After a first half where both teams struggled to make shots, and both teams showed defensive lapses, Malone went into the locker room and lit into his men.
"I challenged our guys at halftime," Malone said. "Going in, we talked about how we all need to do more, and at halftime I told them, 'We're not doing enough. We're 1-6 in our last seven. I'm not seeing the urgency that we need to get a win on the road against a divisional opponent.' And the way we responded in that third quarter I thought was phenomenal. Our guys were everywhere, active hands, steals, deflections, got us going on the break."
Paul Millsap set the tone. In that third quarter, where the Nuggets locked down on defense and held the Wolves to 18 points, he went to the locker room mid-way through after taking a hit to the face from Karl-Anthony Towns.

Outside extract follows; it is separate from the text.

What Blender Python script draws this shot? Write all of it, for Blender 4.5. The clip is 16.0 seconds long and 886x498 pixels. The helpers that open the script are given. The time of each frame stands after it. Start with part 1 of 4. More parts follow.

He returned in the fourth quarter, a few stitches on his forehead but no worse for wear, and completed an aggressive and efficient game on both ends: 25 points on only 13 shots, plus five steals and a blocked shot. Millsap told me before the game that his role as a veteran was to keep his younger teammates positive during this down stretch, and also to fire them up when they needed it. That's what he did on Wednesday night. The Nuggets responded; during the 48 minutes against the Timberwolves, the Nuggets posted a 106.2 defensive rating, which would currently rank seventh in the NBA. Because of it, the Nuggets righted their ship. There will be no feeling of desperation when they face the Orlando Magic at home Friday.
"We have to come out like we did in that third quarter every night, for 48 minutes," Malone said. "And when we defend at that level, there's not a team in this league we can't beat. (This win) just reinforces what we've been preaching since day one. When we lost here last year in Game 82, we spent all summer long not forgetting that feeling of that loss. We committed ourselves. We're not going to be one of the worst defensive teams in the league anymore. That has kept us out of the playoffs two years in a row. All the players have committed to it."